-- BEGIN --
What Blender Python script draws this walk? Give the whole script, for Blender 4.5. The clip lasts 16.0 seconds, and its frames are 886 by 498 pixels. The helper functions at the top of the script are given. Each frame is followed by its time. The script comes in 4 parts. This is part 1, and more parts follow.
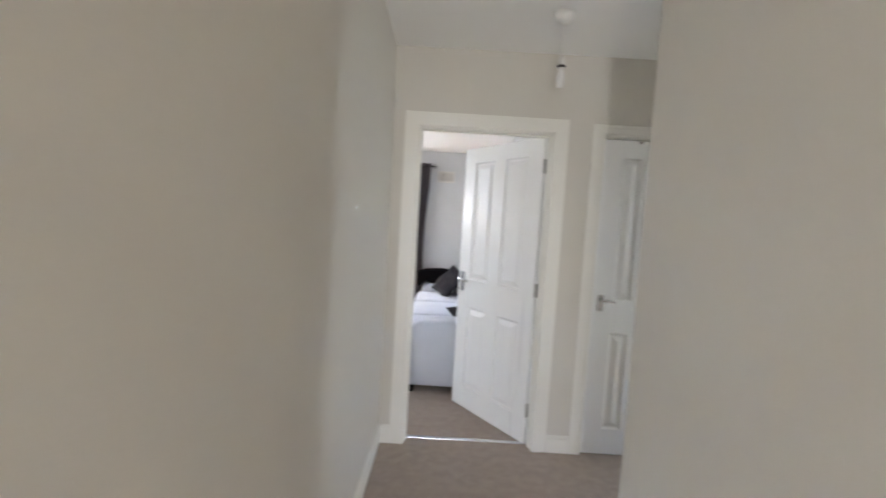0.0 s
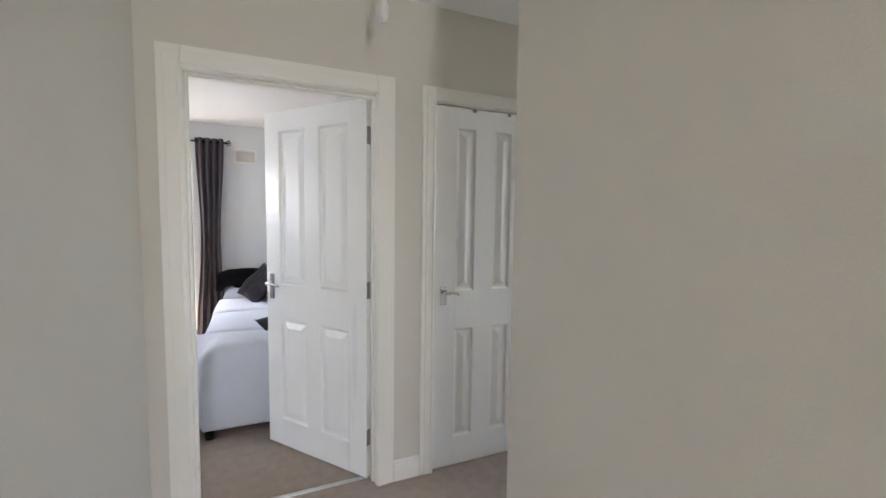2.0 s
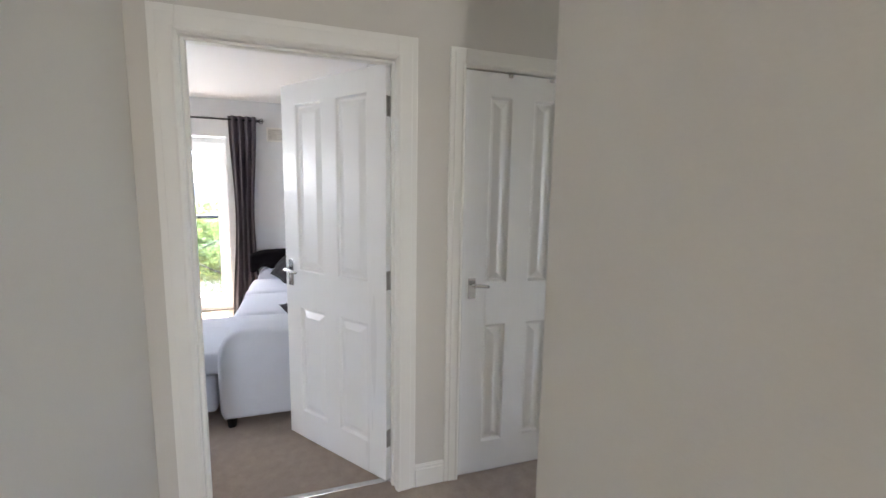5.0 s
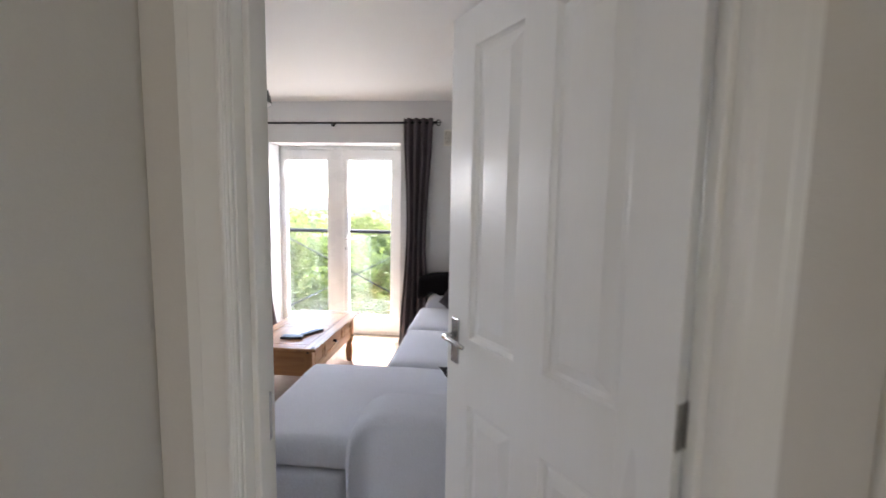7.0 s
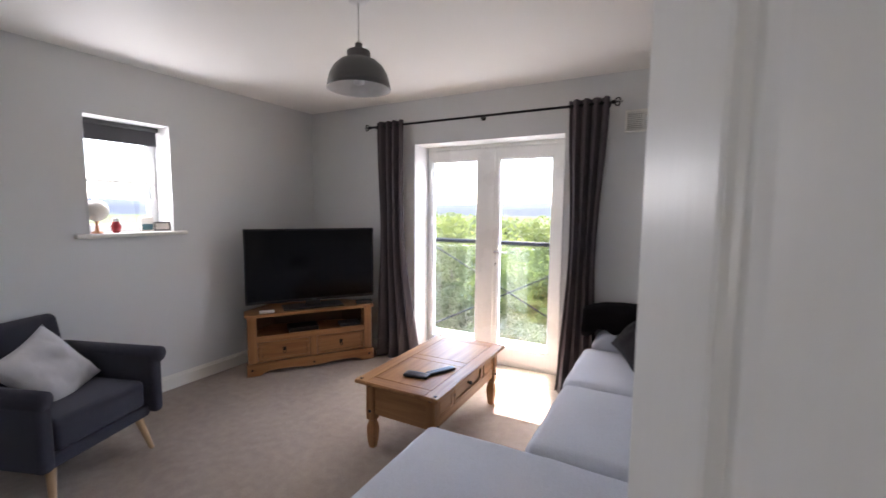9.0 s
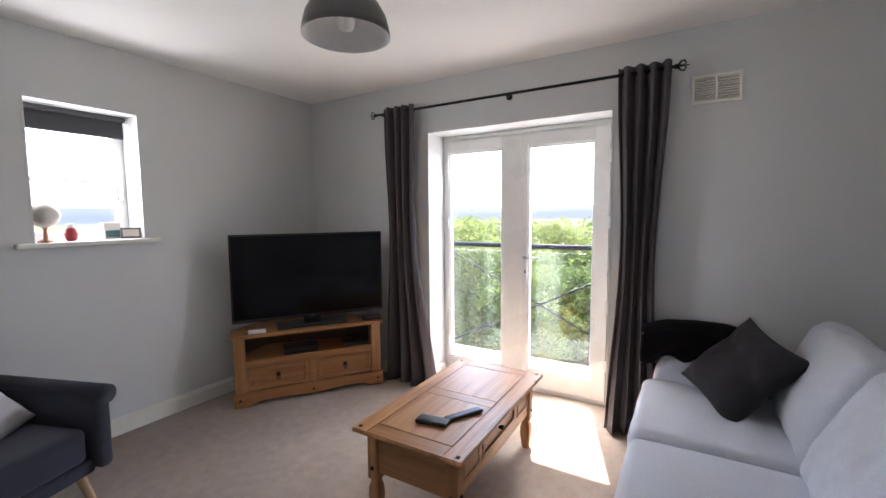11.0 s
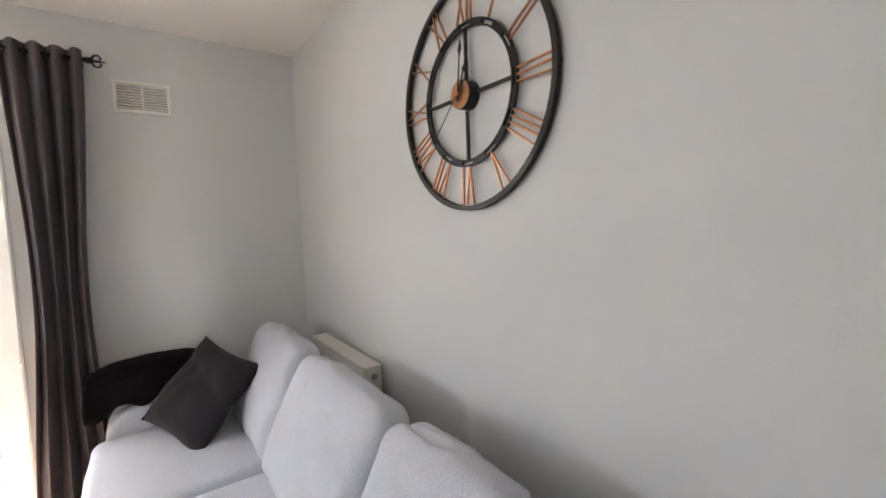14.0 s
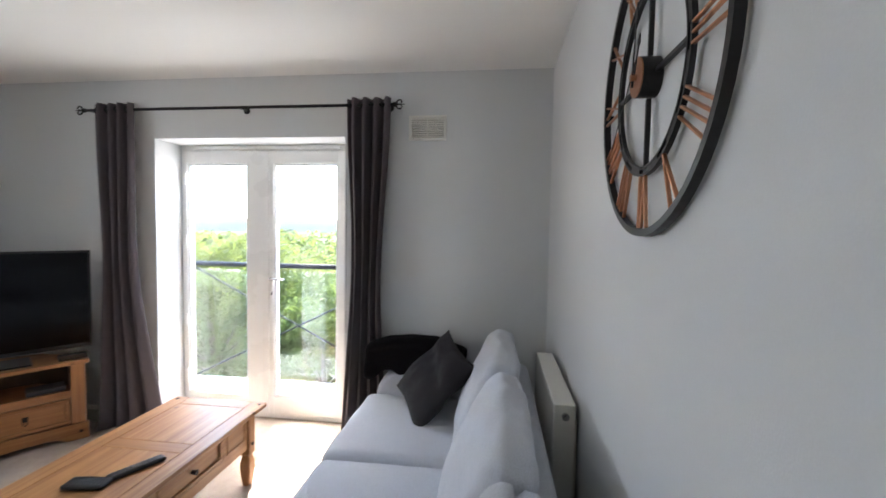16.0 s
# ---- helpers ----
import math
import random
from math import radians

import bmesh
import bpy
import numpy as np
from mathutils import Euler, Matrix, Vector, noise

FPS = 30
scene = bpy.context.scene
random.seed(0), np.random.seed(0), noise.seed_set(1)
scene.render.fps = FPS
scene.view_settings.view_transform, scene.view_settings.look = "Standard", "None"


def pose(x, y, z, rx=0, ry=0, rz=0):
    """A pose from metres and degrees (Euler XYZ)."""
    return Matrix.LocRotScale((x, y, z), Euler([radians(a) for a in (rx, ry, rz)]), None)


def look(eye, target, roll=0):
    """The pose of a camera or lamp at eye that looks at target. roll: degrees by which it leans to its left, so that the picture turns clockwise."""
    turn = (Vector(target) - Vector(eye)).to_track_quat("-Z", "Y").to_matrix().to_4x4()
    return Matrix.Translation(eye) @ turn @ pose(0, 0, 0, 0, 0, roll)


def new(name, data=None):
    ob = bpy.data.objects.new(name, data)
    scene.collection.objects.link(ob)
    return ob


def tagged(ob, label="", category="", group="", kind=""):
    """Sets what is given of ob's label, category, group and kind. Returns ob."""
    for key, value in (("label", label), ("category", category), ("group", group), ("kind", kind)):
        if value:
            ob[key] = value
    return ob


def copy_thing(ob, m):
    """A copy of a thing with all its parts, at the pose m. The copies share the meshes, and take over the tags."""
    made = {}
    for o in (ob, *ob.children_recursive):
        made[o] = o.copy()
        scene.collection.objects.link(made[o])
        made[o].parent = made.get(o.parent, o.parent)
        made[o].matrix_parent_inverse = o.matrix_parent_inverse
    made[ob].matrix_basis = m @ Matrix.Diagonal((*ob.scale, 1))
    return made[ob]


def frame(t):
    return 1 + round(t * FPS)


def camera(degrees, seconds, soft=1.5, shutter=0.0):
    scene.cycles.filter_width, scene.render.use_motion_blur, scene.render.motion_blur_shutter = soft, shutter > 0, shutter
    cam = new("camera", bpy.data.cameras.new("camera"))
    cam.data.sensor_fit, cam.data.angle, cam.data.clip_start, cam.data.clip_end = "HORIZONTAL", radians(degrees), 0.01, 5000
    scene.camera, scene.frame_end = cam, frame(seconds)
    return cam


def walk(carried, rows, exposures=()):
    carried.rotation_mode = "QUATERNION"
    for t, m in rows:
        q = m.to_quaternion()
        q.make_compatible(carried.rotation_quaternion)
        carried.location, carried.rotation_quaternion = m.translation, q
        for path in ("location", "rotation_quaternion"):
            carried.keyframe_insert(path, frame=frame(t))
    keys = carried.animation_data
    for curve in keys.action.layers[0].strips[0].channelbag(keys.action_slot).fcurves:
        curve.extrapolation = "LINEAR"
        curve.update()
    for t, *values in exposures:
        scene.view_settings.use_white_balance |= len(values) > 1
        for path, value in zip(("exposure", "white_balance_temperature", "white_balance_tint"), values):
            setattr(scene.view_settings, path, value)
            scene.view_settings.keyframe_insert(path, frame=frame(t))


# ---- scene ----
cam = camera(93.4, 16.0, shutter=0.4)
PATH = [
    (0, (0.2, 0.101, 1.415), (0.191, 2.097, 1.292), 3.4),
    (0.5, (0.284, 0.318, 1.436), (0.791, 2.247, 1.292), 2.7),
    (1, (0.275, 0.513, 1.438), (1.099, 2.33, 1.294), 1.1),
    (1.5, (0.313, 0.626, 1.404), (1.313, 2.351, 1.259), 0.6),
    (2, (0.28, 0.649, 1.404), (1.088, 2.472, 1.251), 0.8),
    (2.5, (0.327, 0.568, 1.428), (1.343, 2.275, 1.196), 3.1),
    (3, (0.443, 0.533, 1.417), (1.545, 2.171, 1.093), -1.5),
    (3.2, (0.451, 0.545, 1.413), (1.408, 2.274, 1.111), -2.0),
    (5.3, (0.434, 0.987, 1.424), (0.983, 2.892, 1.162), 1.1),
    (5.5, (0.457, 1.09, 1.427), (0.916, 3.019, 1.164), 1.3),
    (6, (0.488, 1.367, 1.437), (0.582, 3.352, 1.218), 1.5),
    (6.5, (0.45, 1.709, 1.418), (0.491, 3.697, 1.2), 0.6),
    (7, (0.429, 2.002, 1.411), (0.246, 3.983, 1.209), 1.0),
    (7.5, (0.543, 2.259, 1.425), (0.087, 4.196, 1.254), 1.3),
    (8, (0.520, 2.46, 1.427), (-0.068, 4.362, 1.265), 0.8),
    (8.5, (0.424, 2.66, 1.435), (-0.334, 4.499, 1.271), 0.6),
    (9, (0.354, 2.799, 1.434), (-0.590, 4.547, 1.246), 0.5),
    (9.2, (0.328, 2.856, 1.442), (-0.677, 4.568, 1.243), 0.3),
    (11.3, (-0.001, 3.37, 1.389), (-1.009, 5.09, 1.229), -0.7),
    (11.5, (-0.045, 3.417, 1.398), (-0.946, 5.196, 1.24), -0.7),
    (12, (-0.153, 3.504, 1.412), (-0.451, 5.48, 1.315), 1.1),
    (12.5, (-0.167, 3.547, 1.412), (0.186, 5.512, 1.288), 1.1),
    (13, (-0.109, 3.516, 1.434), (0.723, 5.33, 1.306), 1.7),
    (13.5, (-0.036, 3.479, 1.427), (1.097, 5.115, 1.238), 0.6),
    (14, (0.112, 3.464, 1.415), (1.272, 5.086, 1.266), -1.9),
    (14.5, (0.296, 3.478, 1.421), (1.172, 5.271, 1.276), -1.3),
    (15, (0.426, 3.549, 1.418), (0.917, 5.487, 1.371), -1.6),
    (15.5, (0.545, 3.544, 1.438), (0.568, 5.544, 1.431), 1.4),
    (16, (0.597, 3.488, 1.444), (0.351, 5.47, 1.345), 1.0),
]
EXPOSURES = [(0.0, 4.92, 6350, 15), (2.0, 4.82, 6350, 15), (5.5, 4.78, 6350, 16), (6.3, 4.5, 6350, 16), (7.0, 4.08, 6600, 18), (8.0, 3.88, 6600, 20), (9.0, 3.65, 6600, 20), (11.5, 3.65, 6500, 16),
             (12.0, 3.68, 6400, 14), (12.5, 3.66, 6150, 12), (13.0, 3.42, 6050, 12), (13.5, 4.15, 6950, 17), (14.0, 4.35, 7100, 16), (14.5, 4.25, 7000, 16), (15.0, 4.05, 6450, 12), (15.5, 4.05, 6400, 12), (16.0, 3.92, 6350, 12)]
walk(cam, [(t, look(eye, target, roll)) for t, eye, target, roll in PATH], exposures=EXPOSURES)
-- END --
## Exercise task
Only lines with "None" are wanted here; list each of them.

## Result
scene.view_settings.view_transform, scene.view_settings.look = "Standard", "None"
    return Matrix.LocRotScale((x, y, z), Euler([radians(a) for a in (rx, ry, rz)]), None)
def new(name, data=None):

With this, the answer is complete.